Take each line that has the word "More" and return it.

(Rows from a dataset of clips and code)
━━━━
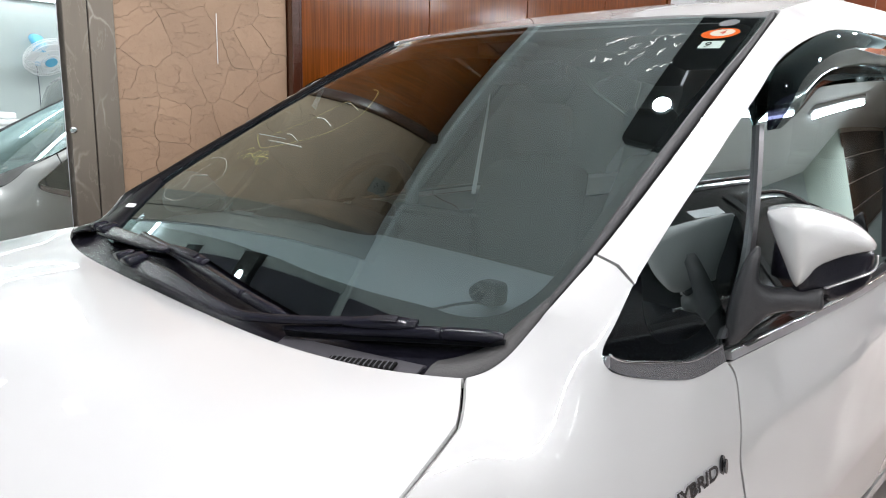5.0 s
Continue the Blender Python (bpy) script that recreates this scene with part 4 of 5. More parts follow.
bottom = [(0.0, 1.026), (0.2, 1.010), (0.336, 0.999), (0.459, 0.994), (0.562, 1.004), (0.64, 1.018)]
edge = [(0.662, 1.04), (0.662, 1.105), (0.648, 1.178), (0.633, 1.262), (0.612, 1.378), (0.597, 1.475), (0.586, 1.508)]
top = [(0.46, 1.516), (0.27, 1.516), (0.11, 1.516), (0.0, 1.516)]
ws = [tuple(p) for p in spline(bottom, 4)] + [tuple(p) for p in spline(edge, 4)] + [tuple(p) for p in spline(top, 4)]
windscreen = part("windscreen", toward(sheet(sym(ws), 0.03, on_screen()), (0, -1, 1)), SCREEN_GLASS, car, "large tinted windscreen with chalk writing", True)
frit_in = [(0.0, 1.054), (0.16, 1.051), (0.247, 1.046), (0.387, 1.040), (0.5, 1.038), (0.56, 1.0355), (0.6, 1.040), (0.625, 1.053), (0.64, 1.085), (0.629, 1.165), (0.615, 1.262), (0.595, 1.378), (0.582, 1.46), (0.56, 1.492), (0.46, 1.502), (0.3, 1.505), (0.0, 1.506)]
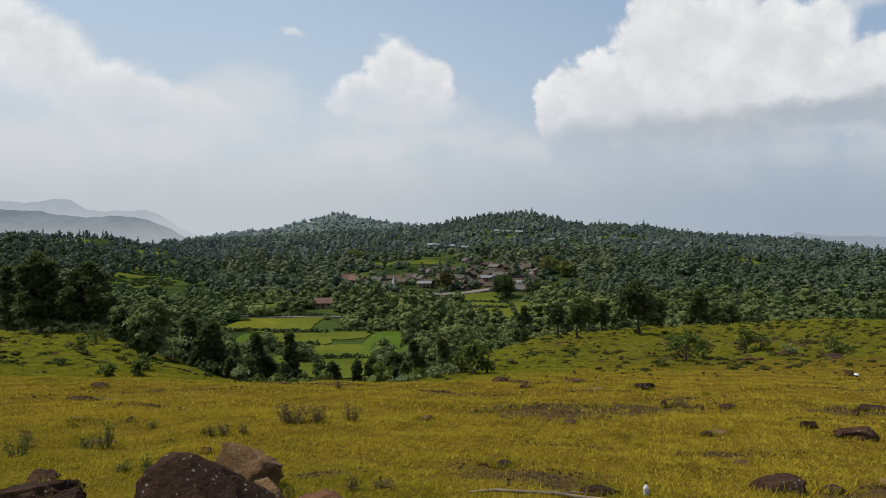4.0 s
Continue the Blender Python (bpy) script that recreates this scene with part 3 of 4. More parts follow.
def plant_fields():
    kinds = {"g": (CROP, "bright green paddy field with a low bund"), "d": (CROP_DEEP, "deep green crop field beside a hedge"), "y": (CROP_GOLD, "yellowing crop field beside green paddies")}
    for i, (f, k) in enumerate(zip(FIELDS, "yggggdggggggdddg")):
        field(f[0], f[1], f[2] * 1.12, f[3] * 1.08, *kinds[k], (i * 37) % 10 - 5, 40 + i)
    for i, (gl, k) in enumerate(zip(GLADES, "gggggdggggggddgdgdggdd")):
        field(gl[0], gl[1], gl[2] * 0.86, gl[3] * 0.8, kinds[k][0], "sunlit grassy clearing among hillside trees" if k != "y" else "yellow-green field above the village", (i * 53) % 16 - 8, 80 + i)


plant_fields()


def hedge(x0, y0, x1, y1, h, seed):
    """A low dark hedge along a field's edge."""
    rng = np.random.default_rng(seed)
    n = int(math.hypot(x1 - x0, y1 - y0) * 9)
    t = rng.random(n)
    p = np.stack([x0 + (x1 - x0) * t + rng.normal(0, 0.5, n), y0 + (y1 - y0) * t + rng.normal(0, 0.5, n), np.zeros(n)], 1)
    p[:, 2] = ground_z(p[:, 0], p[:, 1]) + 0.7 + rng.random(n) * h * (0.6 + 0.4 * np.sin(t * 31 + seed))
    a, b = rng.normal(size=(n, 3)) * 0.32, rng.normal(size=(n, 3)) * 0.32
    v = np.stack([p - a - b, p + a - b, p + a + b, p - a + b], 1).reshape(-1, 3)
    ob = mesh_object("hedge", v, np.arange(len(v)).reshape(-1, 4), LEAF_WOOD, tint=np.zeros(len(v)))
    return tagged(ob, "low dark green hedge on a field bund", "hedge", "hedges between the fields")


for i in range(9):
    hedge(-236 + 3 * (i % 3), 382 + 12.5 * i, -178 - 4 * (i % 2), 380 + 12.5 * i, 1.1, 70 + i)
    field(-208 + 2 * (i % 3), 387.5 + 12.5 * i, 26 - 3 * (i % 2), 4.6, (CROP_DEEP, CROP, CROP_DEEP)[i % 3], "narrow green terrace on the hillside", (i * 5) % 7 - 3, 300 + i)
for i, seg in enumerate([(-96, 281, -52, 282), (-72, 254, -50, 253), (-50, 285, -36, 284), (-58, 230, -30, 231), (9, 374, 32, 375), (30.5, 372, 30.5, 328), (-100, 318, -60, 325), (8, 349, 28, 348), (-220, 463, -205, 464), (-212, 440, -186, 438), (-214, 414, -186, 413)]):
    hedge(*seg, 0.7, i)


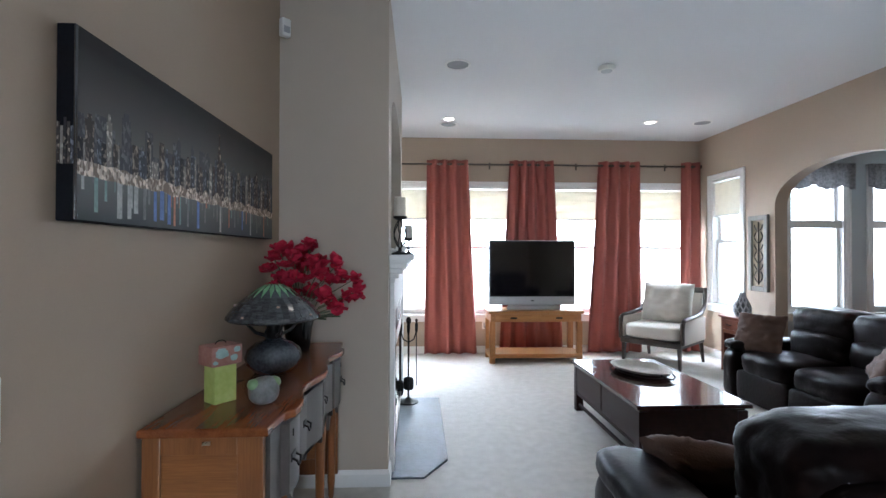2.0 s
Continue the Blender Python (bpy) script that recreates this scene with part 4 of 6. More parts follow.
def curtain(name, label, xt0, xt1, xb0, xb1, y, ztop, zbot, material, folds, depth, seed=0.0, cloth=1.0, group="", parent=None, pull=0.0, thick=0.003, nu=None):
    """A hanging cloth with folds; it runs from xt0..xt1 at the top to xb0..xb1 at the bottom."""
    nu, nv = nu or folds * 12, 34
    g = Geo()
    b = bmesh.new()
    uv = b.loops.layers.uv.new("UVMap")
    grid = []
    for i in range(nu + 1):
        u = i / nu
        row = []
        for j in range(nv + 1):
            v = j / nv
            x = (xt0 + u * (xt1 - xt0)) * (1 - v) + (xb0 + u * (xb1 - xb0)) * v
            x += 0.012 * v * noise.noise((u * 4, v * 2, seed))
            ph = 2 * math.pi * folds * u + 1.1 * noise.noise((u * 2.6, 0.4 * v, seed + 21)) + 0.5 * v * noise.noise((u * 3, v * 1.5, seed + 3))
            d = depth * (0.85 + 0.5 * v * noise.noise((u * folds * 0.7, v * 1.2, seed + 9)))
            yy = y + d * math.sin(ph) - pull * v * v + 0.02 * v * noise.noise((u * 2, v * 3, seed + 5))
            row.append(b.verts.new((x, yy, ztop + (zbot - ztop) * v + 0.006 * noise.noise((u * 9, v, seed)) * v)))
        grid.append(row)
    for i in range(nu):
        for j in range(nv):
            fc = b.faces.new((grid[i][j], grid[i + 1][j], grid[i + 1][j + 1], grid[i][j + 1]))
            for lp, (p, q) in zip(fc.loops, ((i, j), (i + 1, j), (i + 1, j + 1), (i, j + 1))):
                lp[uv].uv = (p / nu * cloth, q / nv * (ztop - zbot))
    g.bm.free()
    g.bm = b
    ob = part(name, g, material, parent, smooth=60)
    if thick:
        sm = ob.modifiers.new("cloth", "SOLIDIFY")
        sm.thickness = thick
    if parent is None:
        tagged(ob, label, "curtain", group)
    return ob


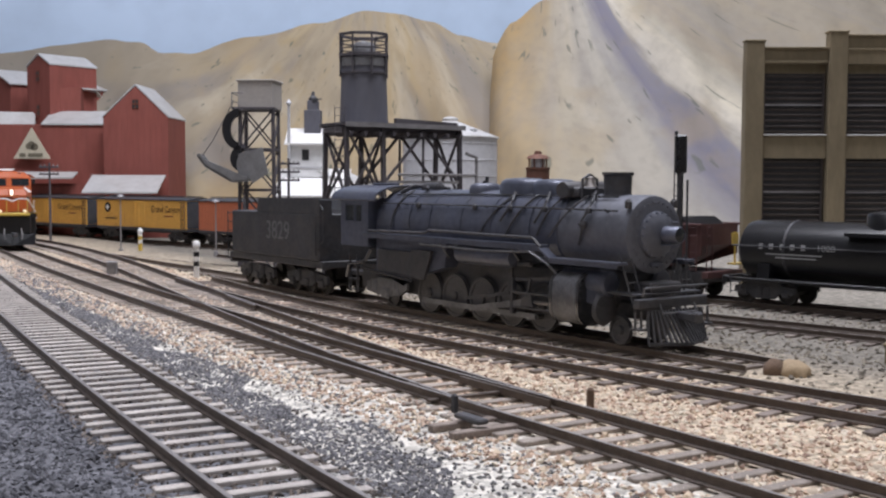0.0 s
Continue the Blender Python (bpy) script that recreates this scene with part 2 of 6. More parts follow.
# ---- ground, hills, sky, room ----
def ground_material():
    m = bpy.data.materials.new("ballasted_ground")
    m.use_nodes = True
    nt = m.node_tree
    bs = nt.nodes["Principled BSDF"]
    tc = nt.nodes.new("ShaderNodeTexCoord")
    mp = nt.nodes.new("ShaderNodeMapping")
    mp.inputs["Scale"].default_value = (1 / K, 1 / (K * DEEP), 1 / K)
    mp.inputs["Rotation"].default_value = (0, 0, radians(AXIS))
    nt.links.new(tc.outputs["Object"], mp.inputs["Vector"])
    even = nt.nodes.new("ShaderNodeMapping")
    even.inputs["Scale"].default_value = (1 / K, 1 / K, 1 / K)
    nt.links.new(tc.outputs["Object"], even.inputs["Vector"])
    sep = nt.nodes.new("ShaderNodeSeparateXYZ")
    nt.links.new(mp.outputs[0], sep.inputs[0])
    wob = nt.nodes.new("ShaderNodeTexNoise")
    wob.inputs["Scale"].default_value, wob.inputs["Detail"].default_value = 0.7, 8
    nt.links.new(mp.outputs[0], wob.inputs["Vector"])
    shift = nt.nodes.new("ShaderNodeMath")
    shift.operation, shift.inputs[1].default_value = "MULTIPLY_ADD", 3.0
    nt.links.new(wob.outputs[0], shift.inputs[0])
    nt.links.new(sep.outputs[1], shift.inputs[2])
    rng = nt.nodes.new("ShaderNodeMapRange")
    rng.inputs["From Min"].default_value, rng.inputs["From Max"].default_value = 1.5, 41.5
    nt.links.new(shift.outputs[0], rng.inputs[0])
    zone = nt.nodes.new("ShaderNodeValToRGB")
    el = zone.color_ramp.elements
    el[0].position, el[0].color = 0.0, (0.13, 0.13, 0.145, 1)
    el[1].position, el[1].color = 1.0, (0.29, 0.265, 0.225, 1)
    for pos, col in ((0.155, (0.15, 0.15, 0.165, 1)), (0.175, (0.64, 0.61, 0.55, 1)), (0.255, (0.64, 0.60, 0.53, 1)), (0.285, (0.56, 0.46, 0.345, 1)),
                     (0.45, (0.56, 0.46, 0.335, 1)), (0.60, (0.20, 0.18, 0.15, 1)), (0.80, (0.21, 0.19, 0.16, 1))):
        e = el.new(pos)
        e.color = col
    nt.links.new(rng.outputs[0], zone.inputs[0])
    vor = nt.nodes.new("ShaderNodeTexVoronoi")
    vor.inputs["Scale"].default_value = 6.5
    nt.links.new(even.outputs[0], vor.inputs["Vector"])
    hsv = nt.nodes.new("ShaderNodeHueSaturation")
    val = nt.nodes.new("ShaderNodeMapRange")
    val.inputs["To Min"].default_value, val.inputs["To Max"].default_value = 0.55, 1.35
    sepc = nt.nodes.new("ShaderNodeSeparateColor")
    nt.links.new(vor.outputs["Color"], sepc.inputs[0])
    nt.links.new(sepc.outputs[0], val.inputs[0])
    nt.links.new(val.outputs[0], hsv.inputs["Value"])
    nt.links.new(zone.outputs[0], hsv.inputs["Color"])
    nt.links.new(hsv.outputs[0], bs.inputs["Base Color"])
    bs.inputs["Roughness"].default_value = 0.95
    bump = nt.nodes.new("ShaderNodeBump")
    bump.inputs["Strength"].default_value, bump.inputs["Distance"].default_value = 0.9, 0.08 * K
    bump.invert = True
    nt.links.new(vor.outputs["Distance"], bump.inputs["Height"])
    nt.links.new(bump.outputs[0], bs.inputs["Normal"])
    return m


GROUND = ground_material()
GROUND_Z = -0.27


def soft(x, a, b):
    t = min(1.0, max(0.0, (x - a) / (b - a)))
    return t * t * (3 - 2 * t)


def ground_height(x, y):
    """The bed of the main line lies higher than the yard."""
    p = Vector((x, y / DEEP, 0))
    u, v = p.dot(DU), p.dot(DV)
    w = v - LOOP.v(min(20.0, max(-38.0, u)))
    return (GROUND_Z - 0.45 * soft(w, 1.5, 2.8) - 0.25 * soft(w, 7, 10)
            + 0.03 * noise.noise((x * 0.35, y * 0.35, 0)) + 0.03 * noise.noise((x * 1.1, y * 1.1, 4)))


def build_ground():
    s = Shape()
    nx, ny = 260, 220
    grid = []
    for j in range(ny + 1):
        y = -60 + 207 * j / ny
        row = []
        for i in range(nx + 1):
            x = -110 + 220 * i / nx
            row.append(s.bm.verts.new((x, y, ground_height(x, y))))
        grid.append(row)
    for j in range(ny):
        for i in range(nx):
            s.bm.faces.new((grid[j][i], grid[j][i + 1], grid[j + 1][i + 1], grid[j + 1][i]))
    lone("ground", s, GROUND, "ballasted layout ground of grey cinders and tan gravel", "ground", kind="structure", smooth=60)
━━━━
ANSWER TO THIS TASK:
Continue the Blender Python (bpy) script that recreates this scene with part 4 of 5. More parts follow.
Continue the Blender Python (bpy) script that recreates this scene with part 3 of 4. More parts follow.
Continue the Blender Python (bpy) script that recreates this scene with part 4 of 6. More parts follow.
Continue the Blender Python (bpy) script that recreates this scene with part 2 of 6. More parts follow.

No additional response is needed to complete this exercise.